Silurian Fish? from the Carnic Alps, NE Italy

OUTCROP POSITION AND GEOLOGICAL SKETCH

 The fossil was found on Tuesday 11  July 2000 in the Carnic Alps, NE Italy, not far from the Italian-Austrian border , along a mountain road in an outcrop exposed partly by the road-cutting and at greater extent by the
erosion of an Alpine creek ( Rio Malinfier; lit. 'Bad Hell's Creek ). The specimen was collected at about 1,5 m. above road-level, immediately beyond the bridge straddling the creek.


Fig. 1 (click to enlarge)

The outcrop, measuring ca. 300 x 20 mt., consists of stratified, tilted black shales with pyrite granules interspersed with calcitic lenses and veins of probable secondary formation and belongs to the Bischofalm Fm., dated Lower Silurian to Lower Devonian ( Llandovery to Lochkovian ) on the basis of varied Graptolite faunas collected in the XIX and XX century by Austrian and Italian palaeontologists on the very same spot. The Bischofalm Fm., together with the overlying Devonian carbonatic-shelf sediments, was involved in the folding related to the Hercynian orogeny. Neither this episode nor the Alpine orogeny affected the Silurian sediments with metamorphic overprinting.
 
 

SPECIMEN'S DESCRIPTION

The specimen, embedded in a thin black-shale platelet, has a light-grey colour, measures approximately 8.5x3.5cm. and has an overall semicircular shape with a medially positioned, slightly concave spoon-shaped structure bordered by a flat rim which is broader at the "rostral"  portion (Fig1).

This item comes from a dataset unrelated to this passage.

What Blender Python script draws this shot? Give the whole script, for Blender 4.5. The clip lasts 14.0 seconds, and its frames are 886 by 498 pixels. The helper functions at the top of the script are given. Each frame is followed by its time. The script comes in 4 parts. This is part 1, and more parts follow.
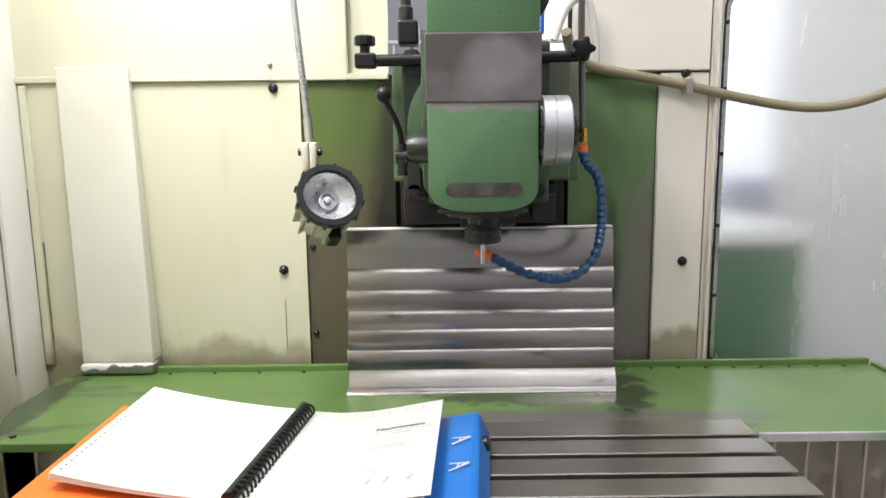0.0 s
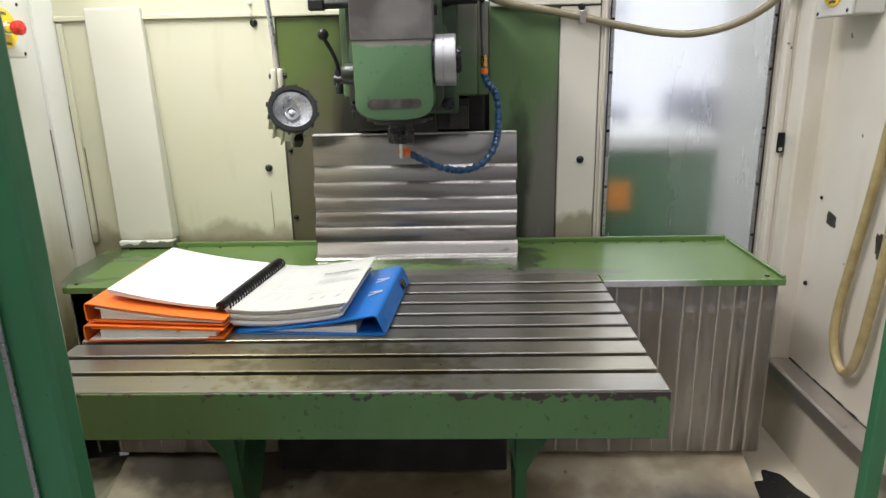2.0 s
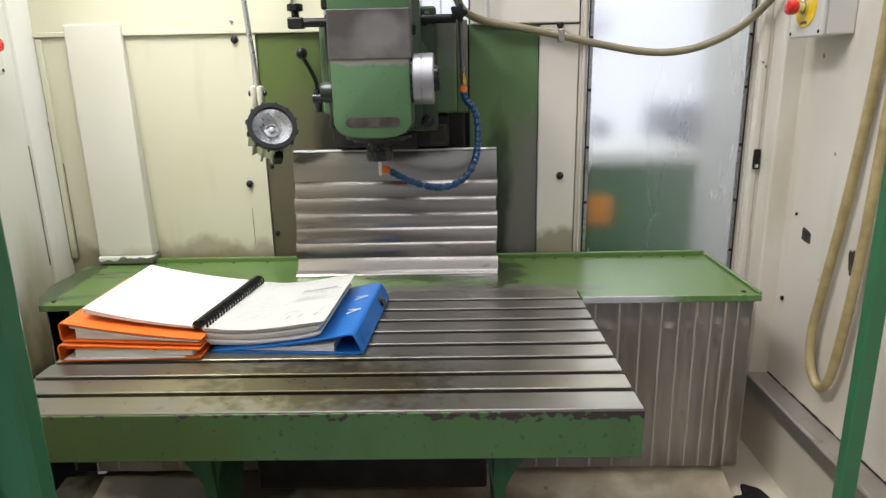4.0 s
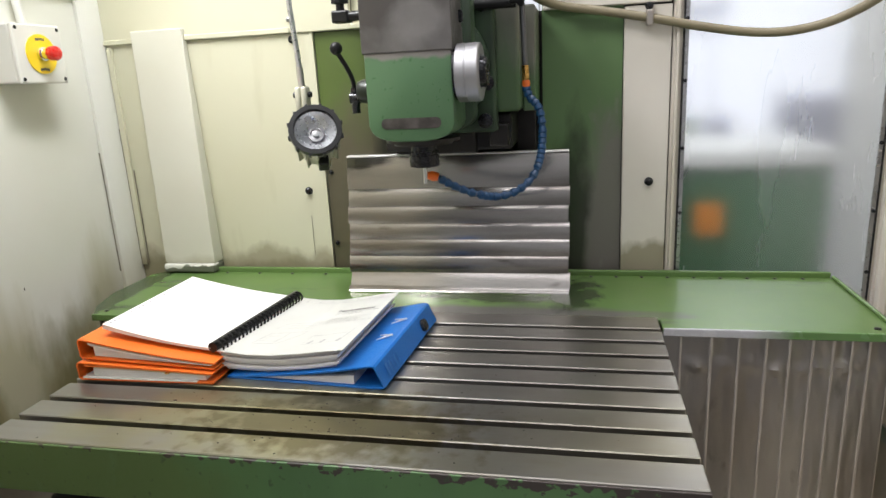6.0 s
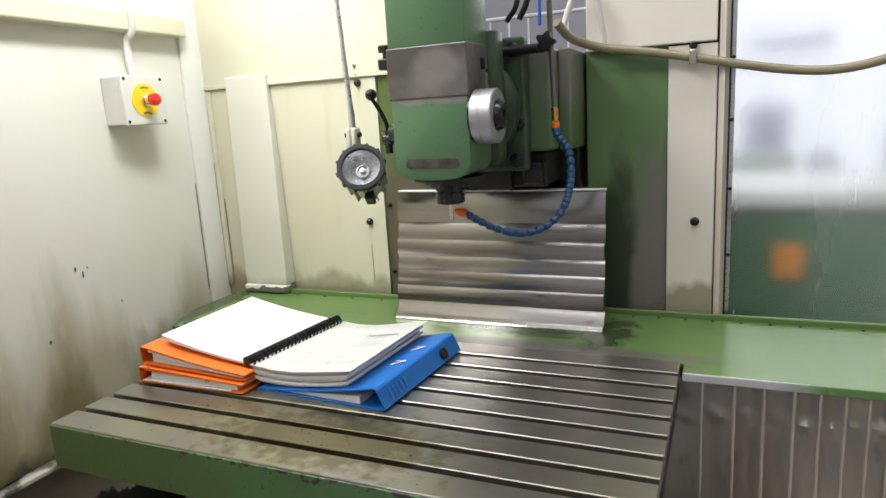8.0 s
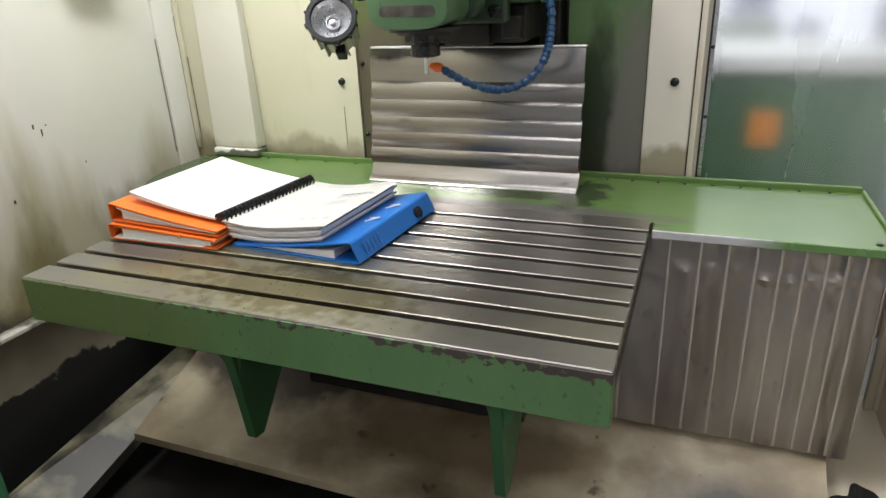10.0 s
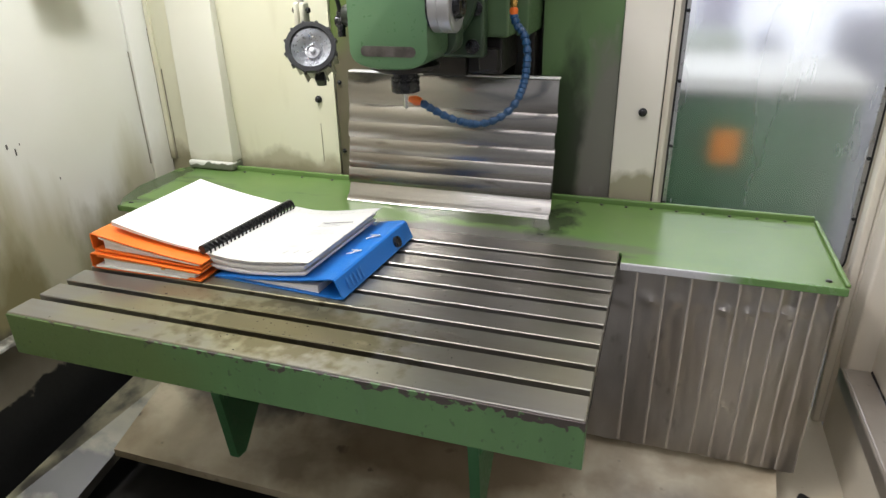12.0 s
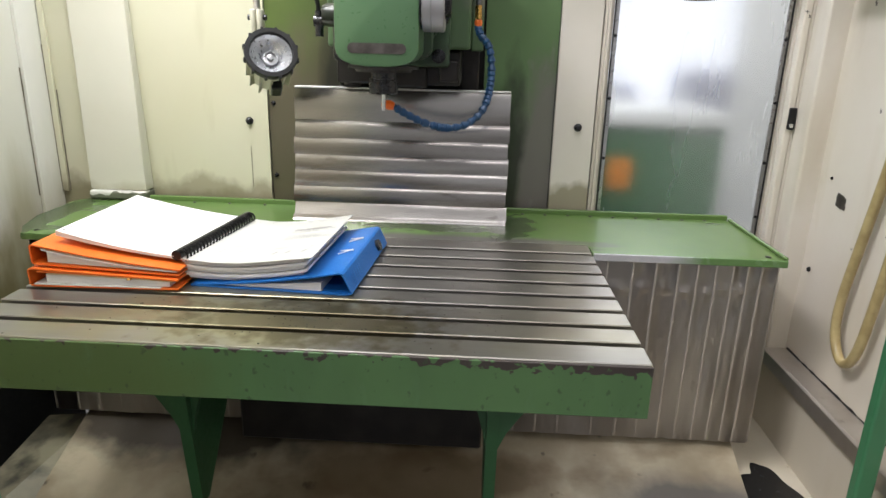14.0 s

The interior of this elliptical structure is marked by at least two clearly discernible segmental arches whose curves are confluent with the internal sides of the rim . On both sides of the medial structure are symmetrically identical "wings" of flanges structurally identical with the "spoon". The lateral flanges are still embedded in the encasing sediment but the right flange is slightly more surfacing and shows a partially intact bordering margin (Fig 2). Tiny, interrupted lines are visible on the flanges and on the spoon-shaped central structure, particularly between the "rostral" portion of the bordering rim and the first arch.